▼▼▼

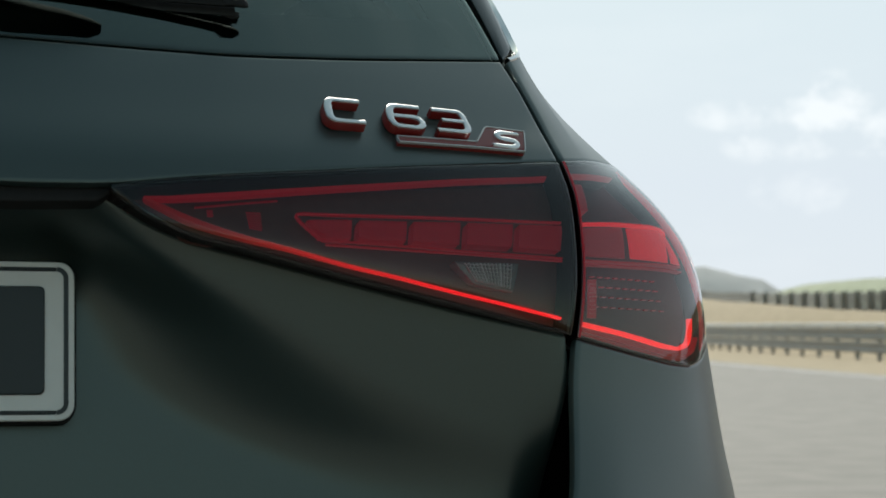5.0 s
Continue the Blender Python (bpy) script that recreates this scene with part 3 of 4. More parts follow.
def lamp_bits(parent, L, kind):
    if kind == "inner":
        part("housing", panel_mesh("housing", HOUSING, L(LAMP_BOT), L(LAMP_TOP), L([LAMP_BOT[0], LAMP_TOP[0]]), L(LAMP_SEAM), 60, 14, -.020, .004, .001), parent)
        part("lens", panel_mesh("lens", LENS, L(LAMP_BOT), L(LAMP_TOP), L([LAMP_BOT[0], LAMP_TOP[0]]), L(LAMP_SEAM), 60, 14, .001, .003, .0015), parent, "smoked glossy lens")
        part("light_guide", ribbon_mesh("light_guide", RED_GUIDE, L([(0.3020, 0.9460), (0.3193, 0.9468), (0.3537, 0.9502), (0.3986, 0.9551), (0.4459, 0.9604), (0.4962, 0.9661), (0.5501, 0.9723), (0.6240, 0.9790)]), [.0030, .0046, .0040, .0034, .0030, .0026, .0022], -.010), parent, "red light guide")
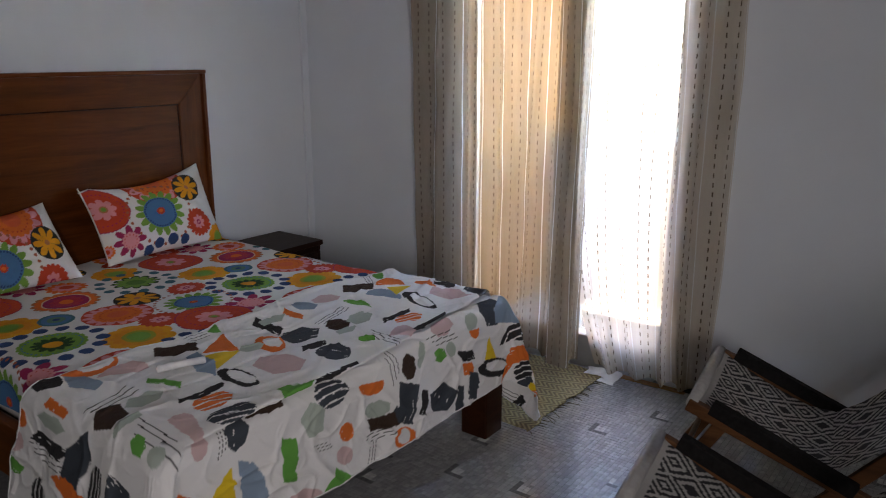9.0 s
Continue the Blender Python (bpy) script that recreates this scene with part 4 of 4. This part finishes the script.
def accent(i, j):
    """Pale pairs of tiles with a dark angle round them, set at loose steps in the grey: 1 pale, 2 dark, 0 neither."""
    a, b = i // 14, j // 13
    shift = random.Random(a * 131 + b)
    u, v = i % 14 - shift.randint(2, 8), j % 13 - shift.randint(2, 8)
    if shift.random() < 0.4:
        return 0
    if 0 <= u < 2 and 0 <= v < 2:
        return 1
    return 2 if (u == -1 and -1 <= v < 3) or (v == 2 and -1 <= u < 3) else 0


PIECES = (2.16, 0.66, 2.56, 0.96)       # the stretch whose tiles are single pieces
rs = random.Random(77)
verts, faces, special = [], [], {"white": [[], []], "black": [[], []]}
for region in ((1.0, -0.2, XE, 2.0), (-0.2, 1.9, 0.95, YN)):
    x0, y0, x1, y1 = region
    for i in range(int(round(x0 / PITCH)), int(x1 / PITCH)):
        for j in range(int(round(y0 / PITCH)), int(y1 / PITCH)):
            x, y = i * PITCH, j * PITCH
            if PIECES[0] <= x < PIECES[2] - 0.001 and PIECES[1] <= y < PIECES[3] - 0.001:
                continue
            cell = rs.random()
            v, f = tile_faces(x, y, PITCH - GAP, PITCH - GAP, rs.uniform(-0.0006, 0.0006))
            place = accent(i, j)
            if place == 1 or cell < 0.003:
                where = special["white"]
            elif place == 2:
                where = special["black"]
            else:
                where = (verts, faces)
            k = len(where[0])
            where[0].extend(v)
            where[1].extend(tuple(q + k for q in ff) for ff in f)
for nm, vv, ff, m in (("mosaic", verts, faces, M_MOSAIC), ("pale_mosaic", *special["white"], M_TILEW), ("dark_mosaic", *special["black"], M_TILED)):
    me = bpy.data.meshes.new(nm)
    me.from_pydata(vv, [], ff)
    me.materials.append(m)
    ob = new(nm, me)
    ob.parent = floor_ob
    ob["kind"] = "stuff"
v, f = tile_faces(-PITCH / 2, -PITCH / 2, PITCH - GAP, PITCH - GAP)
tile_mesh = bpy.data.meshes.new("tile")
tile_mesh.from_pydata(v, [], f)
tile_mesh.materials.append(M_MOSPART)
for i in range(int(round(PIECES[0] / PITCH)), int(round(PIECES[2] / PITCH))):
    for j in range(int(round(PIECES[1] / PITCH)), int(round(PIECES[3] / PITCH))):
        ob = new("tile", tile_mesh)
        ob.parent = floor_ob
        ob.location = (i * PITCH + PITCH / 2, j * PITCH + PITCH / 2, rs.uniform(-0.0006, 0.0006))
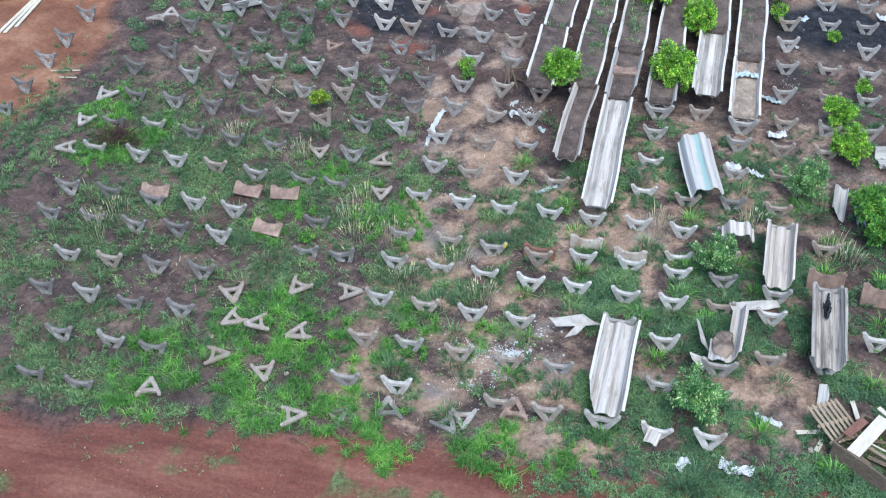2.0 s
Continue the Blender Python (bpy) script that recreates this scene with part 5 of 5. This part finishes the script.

▲▲▲

* What is being asked *
Copy each line in full and exactly, omitting any picture.

* Result of the task *
5.0 s
Continue the Blender Python (bpy) script that recreates this scene with part 3 of 4. More parts follow.
def lamp_bits(parent, L, kind):
    if kind == "inner":
        part("housing", panel_mesh("housing", HOUSING, L(LAMP_BOT), L(LAMP_TOP), L([LAMP_BOT[0], LAMP_TOP[0]]), L(LAMP_SEAM), 60, 14, -.020, .004, .001), parent)
        part("lens", panel_mesh("lens", LENS, L(LAMP_BOT), L(LAMP_TOP), L([LAMP_BOT[0], LAMP_TOP[0]]), L(LAMP_SEAM), 60, 14, .001, .003, .0015), parent, "smoked glossy lens")
        part("light_guide", ribbon_mesh("light_guide", RED_GUIDE, L([(0.3020, 0.9460), (0.3193, 0.9468), (0.3537, 0.9502), (0.3986, 0.9551), (0.4459, 0.9604), (0.4962, 0.9661), (0.5501, 0.9723), (0.6240, 0.9790)]), [.0030, .0046, .0040, .0034, .0030, .0026, .0022], -.010), parent, "red light guide")
9.0 s
Continue the Blender Python (bpy) script that recreates this scene with part 4 of 4. This part finishes the script.
def accent(i, j):
    """Pale pairs of tiles with a dark angle round them, set at loose steps in the grey: 1 pale, 2 dark, 0 neither."""
    a, b = i // 14, j // 13
    shift = random.Random(a * 131 + b)
    u, v = i % 14 - shift.randint(2, 8), j % 13 - shift.randint(2, 8)
    if shift.random() < 0.4:
        return 0
    if 0 <= u < 2 and 0 <= v < 2:
        return 1
    return 2 if (u == -1 and -1 <= v < 3) or (v == 2 and -1 <= u < 3) else 0


PIECES = (2.16, 0.66, 2.56, 0.96)       # the stretch whose tiles are single pieces
rs = random.Random(77)
verts, faces, special = [], [], {"white": [[], []], "black": [[], []]}
for region in ((1.0, -0.2, XE, 2.0), (-0.2, 1.9, 0.95, YN)):
    x0, y0, x1, y1 = region
    for i in range(int(round(x0 / PITCH)), int(x1 / PITCH)):
        for j in range(int(round(y0 / PITCH)), int(y1 / PITCH)):
            x, y = i * PITCH, j * PITCH
            if PIECES[0] <= x < PIECES[2] - 0.001 and PIECES[1] <= y < PIECES[3] - 0.001:
                continue
            cell = rs.random()
            v, f = tile_faces(x, y, PITCH - GAP, PITCH - GAP, rs.uniform(-0.0006, 0.0006))
            place = accent(i, j)
            if place == 1 or cell < 0.003:
                where = special["white"]
            elif place == 2:
                where = special["black"]
            else:
                where = (verts, faces)
            k = len(where[0])
            where[0].extend(v)
            where[1].extend(tuple(q + k for q in ff) for ff in f)
for nm, vv, ff, m in (("mosaic", verts, faces, M_MOSAIC), ("pale_mosaic", *special["white"], M_TILEW), ("dark_mosaic", *special["black"], M_TILED)):
    me = bpy.data.meshes.new(nm)
    me.from_pydata(vv, [], ff)
    me.materials.append(m)
    ob = new(nm, me)
    ob.parent = floor_ob
    ob["kind"] = "stuff"
v, f = tile_faces(-PITCH / 2, -PITCH / 2, PITCH - GAP, PITCH - GAP)
tile_mesh = bpy.data.meshes.new("tile")
tile_mesh.from_pydata(v, [], f)
tile_mesh.materials.append(M_MOSPART)
for i in range(int(round(PIECES[0] / PITCH)), int(round(PIECES[2] / PITCH))):
    for j in range(int(round(PIECES[1] / PITCH)), int(round(PIECES[3] / PITCH))):
        ob = new("tile", tile_mesh)
        ob.parent = floor_ob
        ob.location = (i * PITCH + PITCH / 2, j * PITCH + PITCH / 2, rs.uniform(-0.0006, 0.0006))
2.0 s
Continue the Blender Python (bpy) script that recreates this scene with part 5 of 5. This part finishes the script.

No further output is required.